I'm probably not the best person to try to write a fully fleshed-out quest parser; I don't have that much experience with Lua and mostly just make things up as they occur to me. Just for the sake of it though, a random grab bag of features in my Lua quest parser that seem significant from my point of view:
*Mobs, items, spells and timers are all treated as objects with their own methods and can be stored in variables etc. Adding new methods in either C++ or Lua is fairly straightforward.
*Two scripts are run as a zone is booting, before NPCs spawn: /quests/global/zone_init.lua and /quests/<zone shortname>/zone_init.lua; these give the opportunity to initialize variables or, more likely, to set user defined functions and/or hook extra code onto "core" functions from C++, either globally or for a particular zone (the zone-specific one runs second in case you want to redefine something from the global one). Can also use the opportunity to rename some functions if you don't like the default names.

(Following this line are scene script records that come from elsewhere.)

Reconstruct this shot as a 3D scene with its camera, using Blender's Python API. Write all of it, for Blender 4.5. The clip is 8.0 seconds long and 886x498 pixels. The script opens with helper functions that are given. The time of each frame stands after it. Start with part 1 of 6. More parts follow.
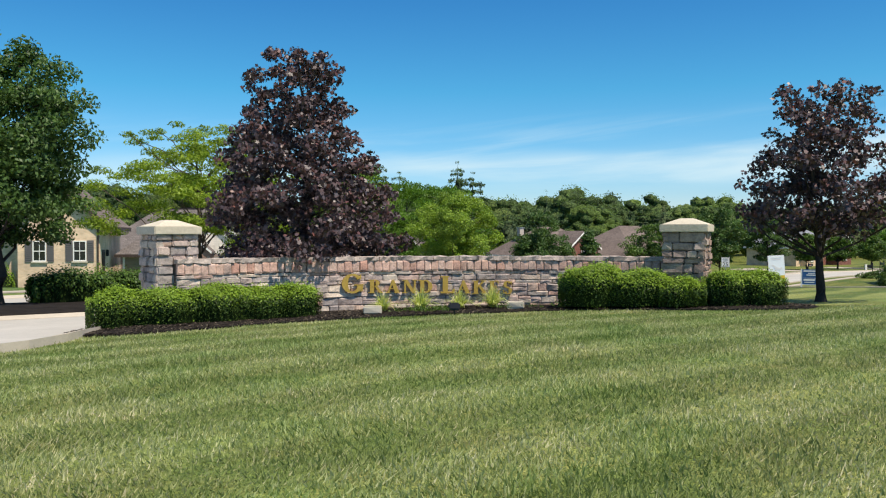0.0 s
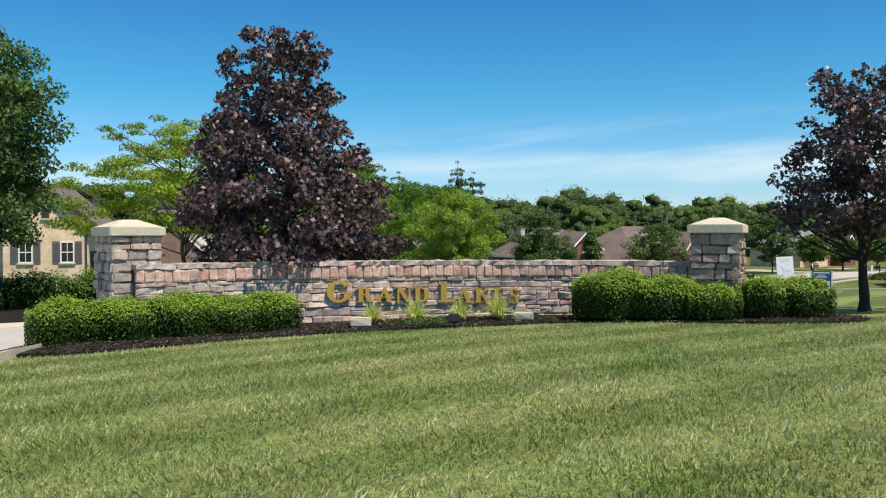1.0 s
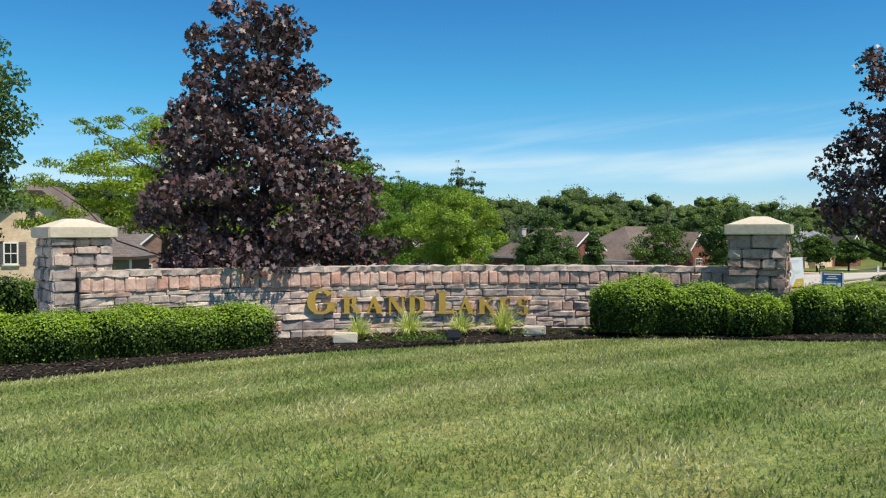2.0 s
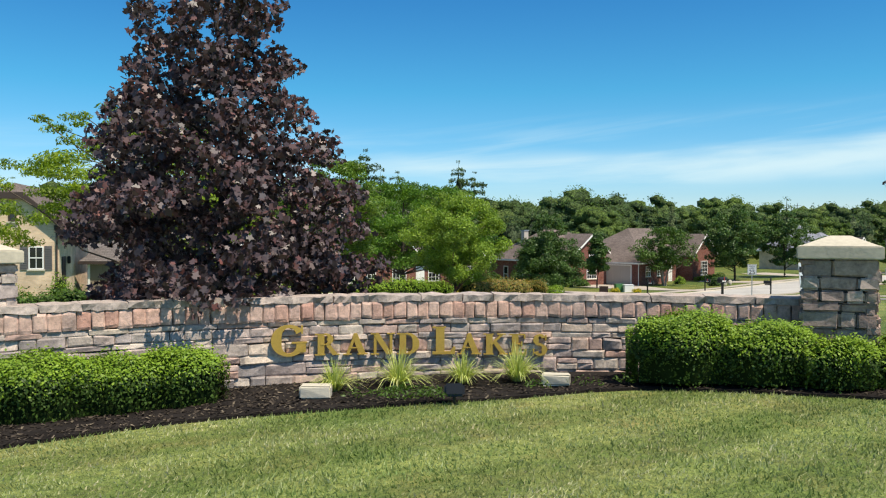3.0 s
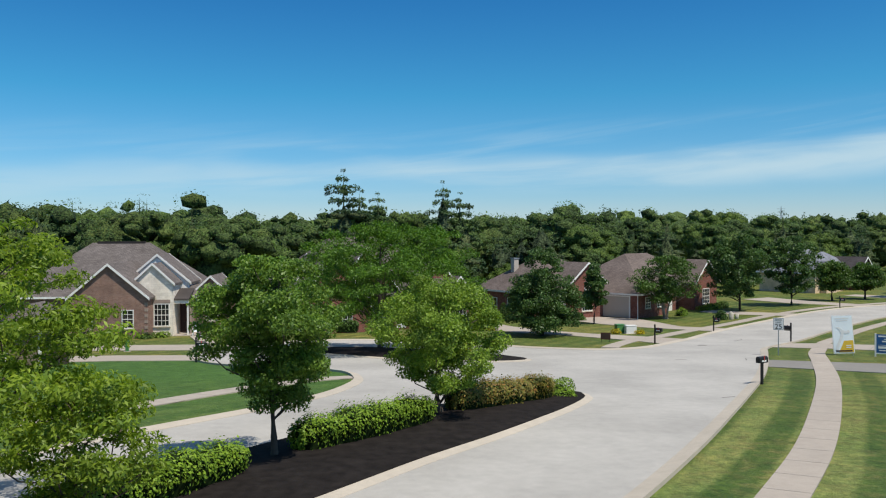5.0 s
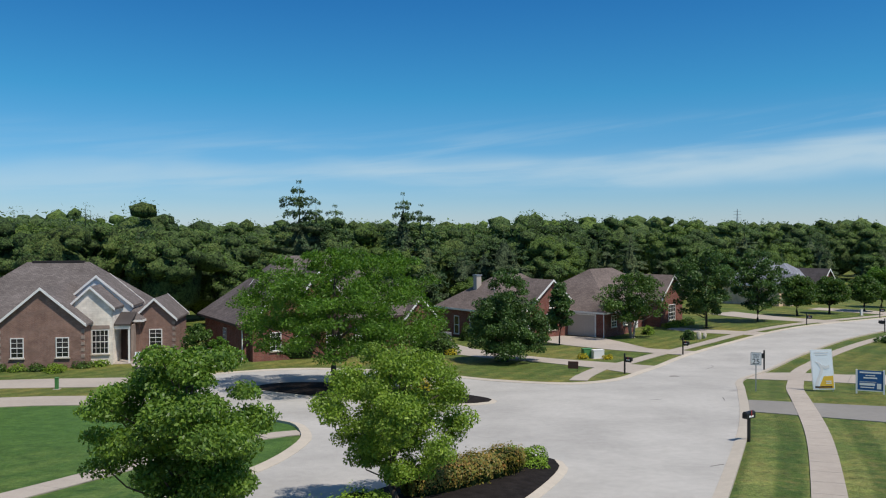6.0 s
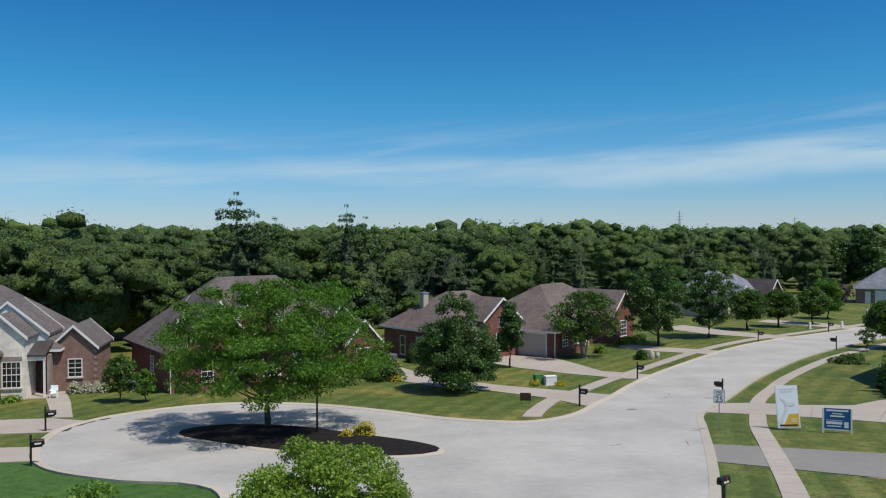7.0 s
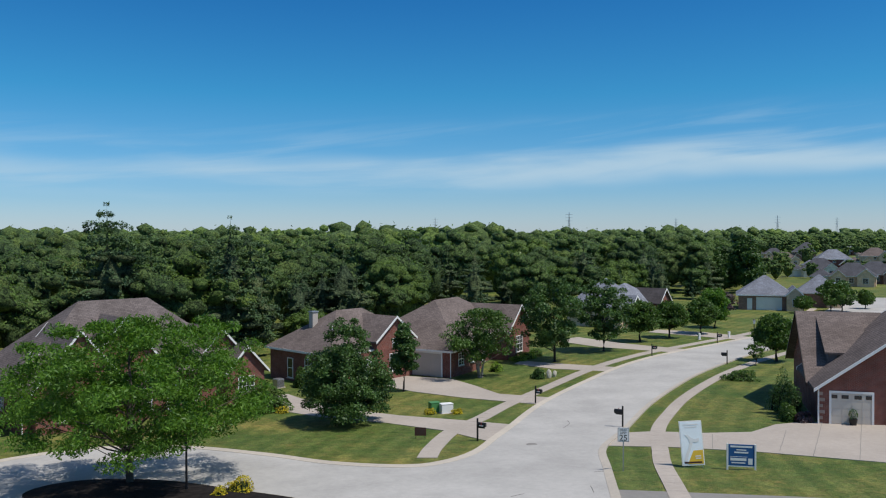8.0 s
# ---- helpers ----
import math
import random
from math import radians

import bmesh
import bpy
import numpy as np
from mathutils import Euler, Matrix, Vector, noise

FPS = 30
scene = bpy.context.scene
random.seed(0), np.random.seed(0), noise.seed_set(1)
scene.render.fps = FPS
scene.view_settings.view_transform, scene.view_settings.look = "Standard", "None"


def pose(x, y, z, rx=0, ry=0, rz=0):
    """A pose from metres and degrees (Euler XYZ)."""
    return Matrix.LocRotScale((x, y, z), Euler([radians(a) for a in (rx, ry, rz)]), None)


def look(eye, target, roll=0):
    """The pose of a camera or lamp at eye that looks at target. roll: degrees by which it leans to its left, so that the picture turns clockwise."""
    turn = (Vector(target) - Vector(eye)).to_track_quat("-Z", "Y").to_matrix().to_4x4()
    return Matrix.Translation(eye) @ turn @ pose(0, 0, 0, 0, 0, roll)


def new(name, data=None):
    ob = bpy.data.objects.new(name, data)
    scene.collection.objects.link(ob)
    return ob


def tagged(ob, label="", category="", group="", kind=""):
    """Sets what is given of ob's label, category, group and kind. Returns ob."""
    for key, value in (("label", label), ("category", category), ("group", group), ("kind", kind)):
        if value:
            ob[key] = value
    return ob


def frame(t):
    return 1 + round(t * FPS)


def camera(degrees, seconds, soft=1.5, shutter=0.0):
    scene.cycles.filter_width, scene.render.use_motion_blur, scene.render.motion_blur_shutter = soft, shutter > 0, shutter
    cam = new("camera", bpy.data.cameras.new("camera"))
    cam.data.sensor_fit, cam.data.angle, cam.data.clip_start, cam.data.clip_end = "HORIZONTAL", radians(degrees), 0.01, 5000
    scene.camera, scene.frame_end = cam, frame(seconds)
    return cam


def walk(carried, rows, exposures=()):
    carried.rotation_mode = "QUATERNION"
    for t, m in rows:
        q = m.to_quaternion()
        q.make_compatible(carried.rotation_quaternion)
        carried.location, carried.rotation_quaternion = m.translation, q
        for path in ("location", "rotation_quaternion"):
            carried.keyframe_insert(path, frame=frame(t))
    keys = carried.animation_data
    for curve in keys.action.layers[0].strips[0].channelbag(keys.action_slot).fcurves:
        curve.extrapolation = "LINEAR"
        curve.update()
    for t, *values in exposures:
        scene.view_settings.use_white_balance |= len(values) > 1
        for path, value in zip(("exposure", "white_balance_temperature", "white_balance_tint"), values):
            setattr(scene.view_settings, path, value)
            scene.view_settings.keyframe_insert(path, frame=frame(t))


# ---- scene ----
cam = camera(57.4, 8.0, soft=1.15)
METRES, EYE, TILT, LEAN, TURN = 26.0, 1.0, -1.2, 0.0, 0.0
ROWS = [
    (0.0, 0.0, 0.0, 0.0, 0.0, 0.0, -0.0),
    (0.5, 0.0005, 0.0301, 0.0009, 0.0, 0.01, -0.0),
    (1.0, 0.0011, 0.0635, 0.0018, 0.0, 0.03, -0.0),
    (2.5, 0.0026, 0.1636, 0.0055, 0.04, 0.04, -0.02),
    (3.0, 0.0031, 0.2114, 0.0145, 0.05, 0.04, -0.06),
    (3.5, 0.0038, 0.2839, 0.0396, 0.05, 0.11, 0.03),
    (4.0, 0.0045, 0.3609, 0.0706, 0.05, 0.12, -0.01),
    (4.5, 0.0065, 0.4323, 0.1018, -0.19, 0.21, 0.13),
    (6.0, 0.0178, 0.6365, 0.2025, -3.75, 0.3, 0.22),
    (6.5, 0.0251, 0.7086, 0.2365, -5.23, 0.31, 0.28),
    (7.0, 0.0357, 0.7811, 0.2696, -7.48, 0.32, 0.34),
    (7.5, 0.0507, 0.854, 0.3023, -11.58, 0.29, 0.42),
    (8.0, 0.0695, 0.9254, 0.3337, -14.94, 0.26, 0.48),
]
walk(cam, [(t, pose(0, 0, EYE, TILT, LEAN, TURN) @ pose(METRES * x, METRES * y, METRES * z, 90 + pitch, roll, yaw)) for t, x, y, z, yaw, pitch, roll in ROWS],
     [(0.0, 0.37, 7150, 10), (2.5, 0.38, 7150, 10), (3.5, 0.45, 7250, 5), (4.5, 0.15, 6850, 6), (6.0, -0.12, 6550, 10), (8.0, -0.18, 6300, 10)])

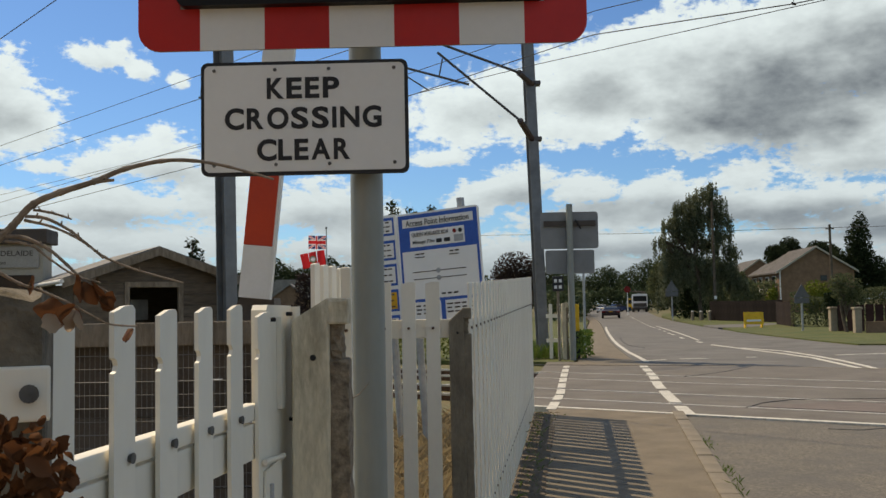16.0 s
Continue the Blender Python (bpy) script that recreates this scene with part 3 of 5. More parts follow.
for cx in (-1, 1):
    for cz in (-1, 1):
        square(0, 0, 0, 0, True, (cx, cz))
for i in range(1, 6):
    square(xs[i], IT, xs[i + 1], HH, i % 2 == 0)
    square(xs[i], -HH, xs[i + 1], -IH, i % 2 == 0)
for j in range(1, 4):
    square(-HW, zs[j], -IW, zs[j + 1], j == 2)
    square(IW, zs[j], HW, zs[j + 1], j == 2)
part("lamp_panel", prism([(x, z + BZ + (IT - IH) / 2) for x, z in rounded(2 * IW, IH + IT, 0.018, 4)], BY - 0.03, BY + 0.0016), M_BLACK, sig, "matt black lamp panel")
for sx_, sz_ in ((0.41, 2.622), (-0.41, 2.622), (0.41, 2.255), (-0.41, 2.255)):
    part("panel_screw", tube((sx_, BY - 0.034, sz_), (sx_, BY - 0.03, sz_), 0.007, seg=10), M_HOOD, sig, "black screw head")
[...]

Some standard functions are defined in the global zone_init.lua by default, e.g. mob:say() is just a call to mob:text() with some pre-defined parameters, and GetDist(), IsBehind(), and InCone() are all mostly just math that Lua can handle itself, only making calls to C++ to find coords/heading.
*EVENT_SIGNAL's trigger does not go through C++ at all, letting us pass any kind of data in the signal, including tables, references to mobs/etc, and functions.
*Every EVENT call attempts to trigger two scripted functions: EVENT_<WHATEVER> and GLOBAL_<WHATEVER>. For clients the use is clear enough: GLOBAL versions of events should be defined in playerglobal.lua, while zone-specific EVENTs should be defined in a zone's player.lua. For NPCs, it's up to the user if/how to use the GLOBAL events -- they don't need to be truly global, though they easily can be. They could be used within a zone as a sort of inherited/shared behavior without clashing with normal npc-specific EVENTs, or similar. Lua is fast and can check whether an EVENT/GLOBAL exists without doing much processing, so the double check is not noticable, even if it's rarely used.
*General Lua features: every Mob is given its own environment to store its variables and functions, but these environments are ultimately just tables sitting in specific variables within the global table; we can easily peek into MobA's environment from within the environment/script of MobB. This can be questionable and messy, but there are some good uses, like defining the EVENTs for an add's "script" from within the script of the mob that spawns it (also making it easy to vary behaviors from add to add without needing to juggle multiple script files -- at the extreme end, you could redirect the adds' environments to tables within spawner's environment, completely encapsulating them). The global table can also be accessed easily, making it a convenient place to put data where multiple mobs/scripts can refer to it (and without being tied to the lifespan of any one mob). Mob environments also automatically inherit from the global table, offering another way to define default EVENTs (for example, if you wanted most of the NPCs in a city to share the same EVENT_SAY, you could just plop it straight into the global table; any NPCs given an EVENT_SAY in their own script will "overwrite" the one inherited from the global table) or take it a bit further and have some EVENT inheritance hierarchies (though that can get messy quickly).
...Some of that might not fit too well into the existing framework, though. Not sure how important keeping things familiar and hopefully easily to convert over from Perl is compared to letting it go its own way without having to bend to some possibly-questionable decisions made however many years ago.